Poverty: A Space for Encounter
"Better is one day in Thy courts than thousands elsewhere!"
"Simple and modest, poor and at the same time becoming" this phrase from our Constitutions describing our religious habit, describes with equal veracity the ideal of the conventual dwelling. The simplicity of our lodging must bear witness to our communal living of poverty. It is only right that the space be designed in such a manner as to be conducive to our way of life; for flourishing religious life, it must be of religious character and proper conventual form.
Authentic poverty and suitability of space work together. We are physical as well as spiritual beings and the space lived in shapes the religious spirit as well as the personal and communal practices of the vow and virtue of poverty. The life of St. Dominic, whose feast we celebrated at the beginning of this month, gives notable witness to the importance of appropriate lodgings in his consistent concern that the conventual space in each of his foundations was suitable for the way of life, out of the conviction of the necessity of common external observances and surroundings for supporting and molding the interior convictions.

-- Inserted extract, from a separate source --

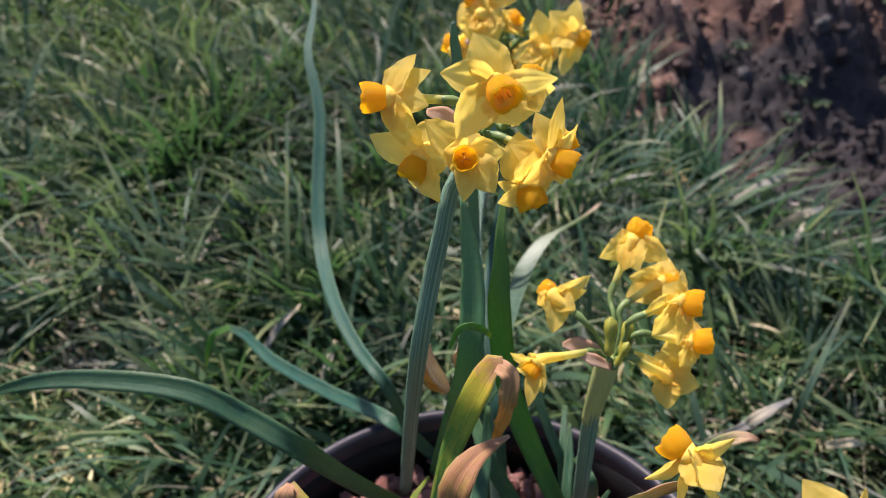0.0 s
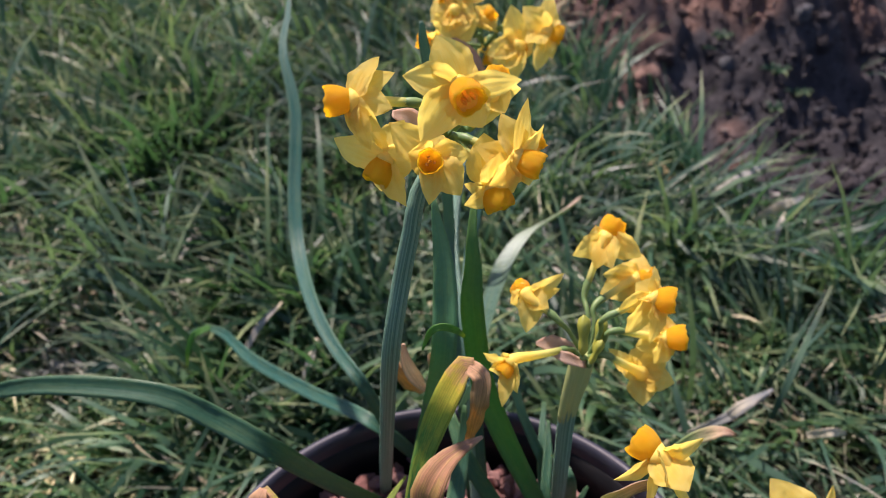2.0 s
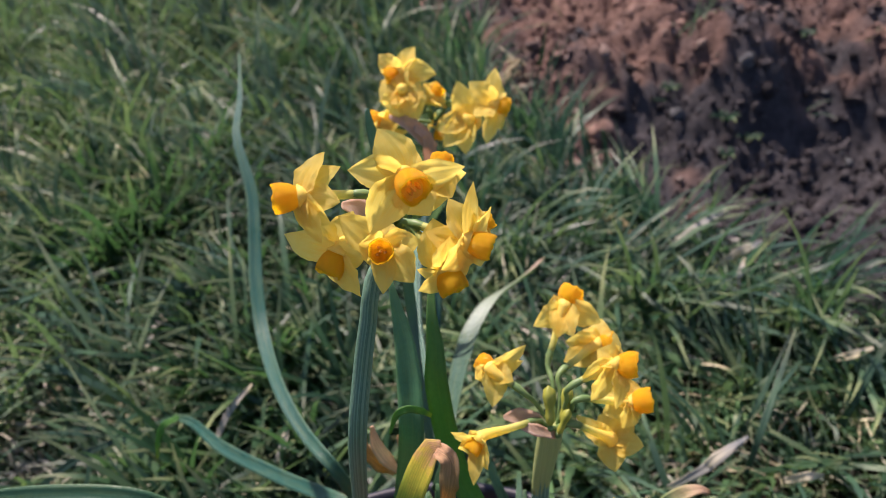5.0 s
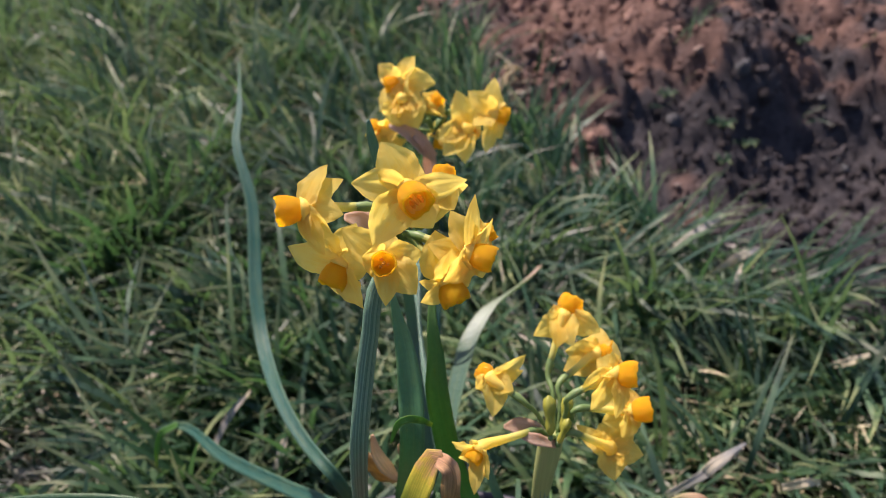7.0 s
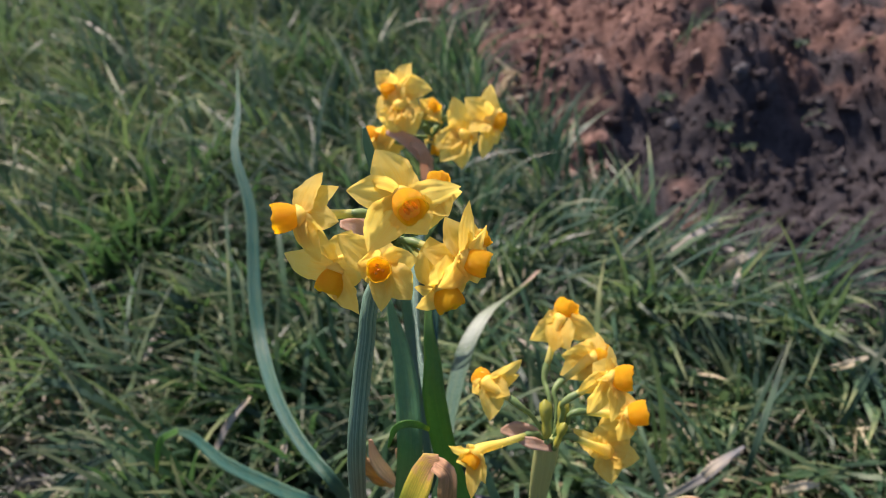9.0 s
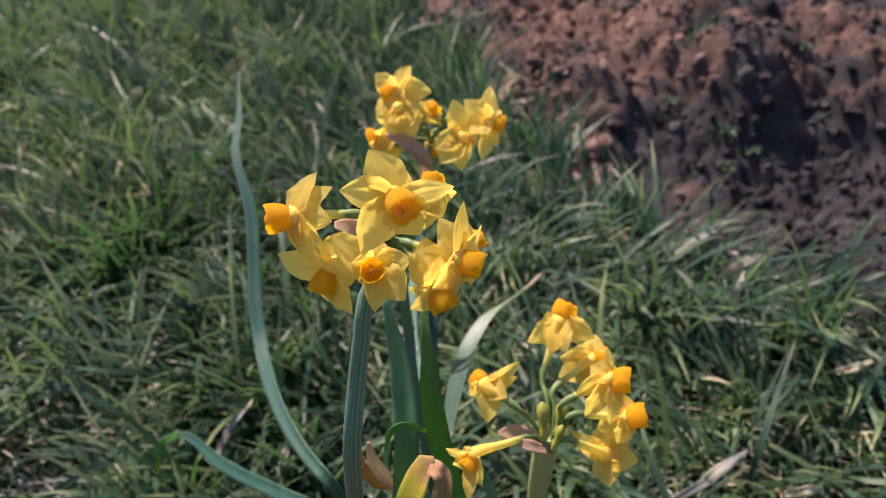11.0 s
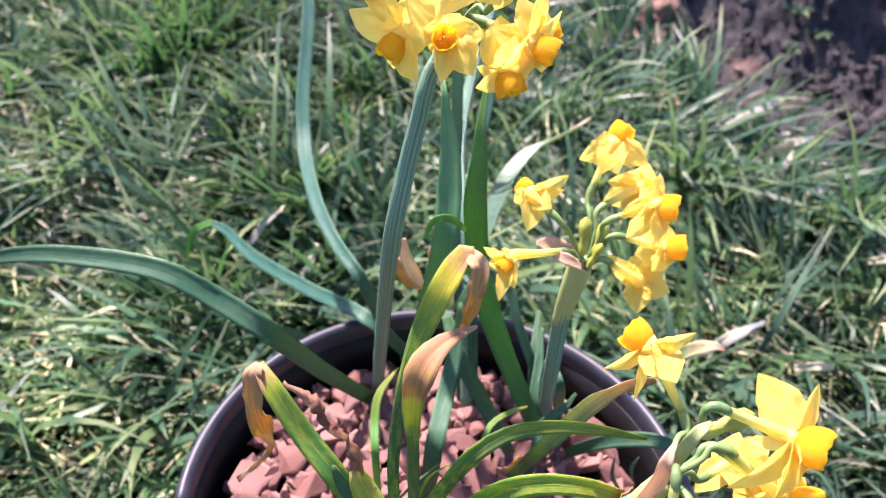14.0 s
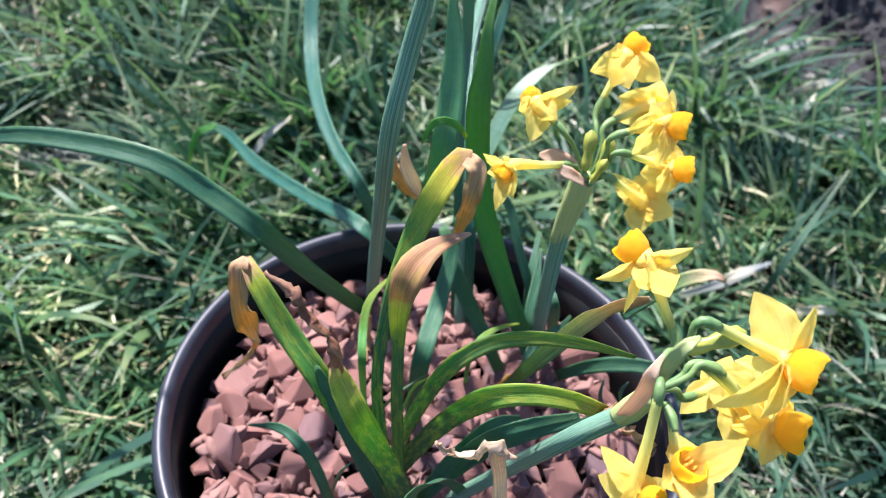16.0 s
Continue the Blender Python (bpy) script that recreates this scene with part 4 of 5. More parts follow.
strap_leaf(2, "green", [(0.0698, 0.0761, 0.2030), (0.0559, 0.0881, 0.2348), (0.0429, 0.1000, 0.2644), (0.0362, 0.1100, 0.2814), (0.0274, 0.1100, 0.2912), (0.0144, 0.1000, 0.2960), (0.0036, 0.0900, 0.2817)], [5, 6, 6, 5.5, 6, 6, 2])
strap_leaf(2, "green", [(0.0733, 0.0812, 0.2030), (0.0653, 0.0600, 0.2561), (0.0608, 0.0750, 0.2578), (0.0580, 0.0800, 0.2542)], [7, 8, 6, 1])
strap_leaf(2, "green", [(0.0555, 0.0830, 0.2030), (0.0548, 0.1000, 0.2368), (0.0588, 0.1300, 0.2469)], [4, 5, 3])
strap_leaf(2, "streak", [(0.0416, 0.0340, 0.2030), (0.0482, 0.0000, 0.2748), (0.0588, -0.0050, 0.3038), (0.0684, -0.0100, 0.3296), (0.0766, -0.0204, 0.3537), (0.0850, -0.0300, 0.3701)], [6, 8, 9, 9, 7, 2.5])
strap_leaf(2, "green", [(0.0767, 0.0534, 0.2030), (0.0894, 0.0400, 0.2318), (0.1056, 0.0350, 0.2442), (0.1229, 0.0300, 0.2490), (0.1424, 0.0300, 0.2344)], [6, 8, 9, 8, 5])
strap_leaf(2, "curl", [(0.0219, 0.0393, 0.2030), (0.0191, -0.0050, 0.2828), (0.0233, 0.0029, 0.2916), (0.0326, 0.0100, 0.2934), (0.0427, 0.0200, 0.2862)], [2, 2.5, 3, 2.5, 1])
strap_leaf(2, "green", [(0.0501, 0.0272, 0.2030), (0.0523, 0.0300, 0.2327), (0.0575, 0.0460, 0.2389), (0.0708, 0.0600, 0.2369), (0.0788, 0.0700, 0.2392)], [5, 6, 6, 5, 2])
strap_leaf(3, "green", [(0.0220, 0.0850, 0.2030), (0.0148, 0.1150, 0.2856), (0.0235, 0.1600, 0.2941), (0.0323, 0.2000, 0.2873), (0.0452, 0.2600, 0.2629), (0.0639, 0.3100, 0.2475), (0.0886, 0.3600, 0.2255), (0.1110, 0.4000, 0.2106), (0.1262, 0.4300, 0.2021)], [7, 8, 10, 13.5, 17.5, 18, 12.5, 11.5, 6], "pale")
strap_leaf(3, "glaucous", [(0.0120, 0.0900, 0.2030), (0.0049, 0.1150, 0.2868), (0.0001, 0.1366, 0.3378), (-0.0006, 0.1500, 0.3682), (-0.0041, 0.1340, 0.4311), (-0.0101, 0.1200, 0.4778), (-0.0128, 0.1137, 0.4971), (-0.0134, 0.1100, 0.5080)], [5, 5, 6, 6.5, 6.5, 6, 5, 2])
strap_leaf(3, "teal", [(0.0200, 0.0850, 0.2030), (0.0137, 0.1000, 0.2770), (0.0091, 0.1482, 0.2865), (0.0132, 0.2000, 0.3044), (0.0187, 0.2200, 0.3312), (0.0243, 0.2400, 0.3536)], [5, 6, 7, 8, 7, 5])
strap_leaf(3, "dead", [(-0.0335, 0.0800, 0.3389), (-0.0303, 0.0790, 0.3281), (-0.0241, 0.0780, 0.3197), (-0.0157, 0.0780, 0.3105)], [4, 9, 9, 4])
strap_leaf(3, "brown", [(-0.0075, 0.0600, 0.3366), (-0.0100, 0.0600, 0.3510), (-0.0090, 0.0600, 0.3625)], [4, 6, 2])
strap_leaf(3, "curl", [(-0.0144, 0.0300, 0.3873), (-0.0108, 0.0290, 0.3986), (-0.0059, 0.0290, 0.4017), (-0.0003, 0.0320, 0.3975), (0.0047, 0.0460, 0.3807)], [1, 3, 3.5, 3.2, 2])
strap_leaf(4, "paper", [(0.0054, -0.1000, 0.3580), (0.0119, -0.1000, 0.3514), (0.0202, -0.1000, 0.3513), (0.0239, -0.1000, 0.3578), (0.0288, -0.1000, 0.3581), (0.0352, -0.1000, 0.3531)], [1.5, 3, 4, 5, 6, 1], "crisp")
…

For poverty is at its root an interior attitude of love, a conviction of the 'givenness' of all things, receiving and perceiving all things (and even the lack thereof) as gifts from a loving God. As an expression of this interior conviction, our conventual space is to be free from all that smacks of the world or that is unnecessary to the way of life. For this reason, our cells are to be simple, free from superfluous items - even a superfluity of religious items can become a distraction to authentic prayer and encounter. This deliberate clearing away the clutter of the world and worldly things gives the religious Sister breathing space to encounter Christ, her Crucified Spouse. It is for this purpose, union with God, that the vow of poverty is taken, and it is for this purpose that it be expressed in the simplicity of our lodgings - that they may be a place of encounter with the living, loving God.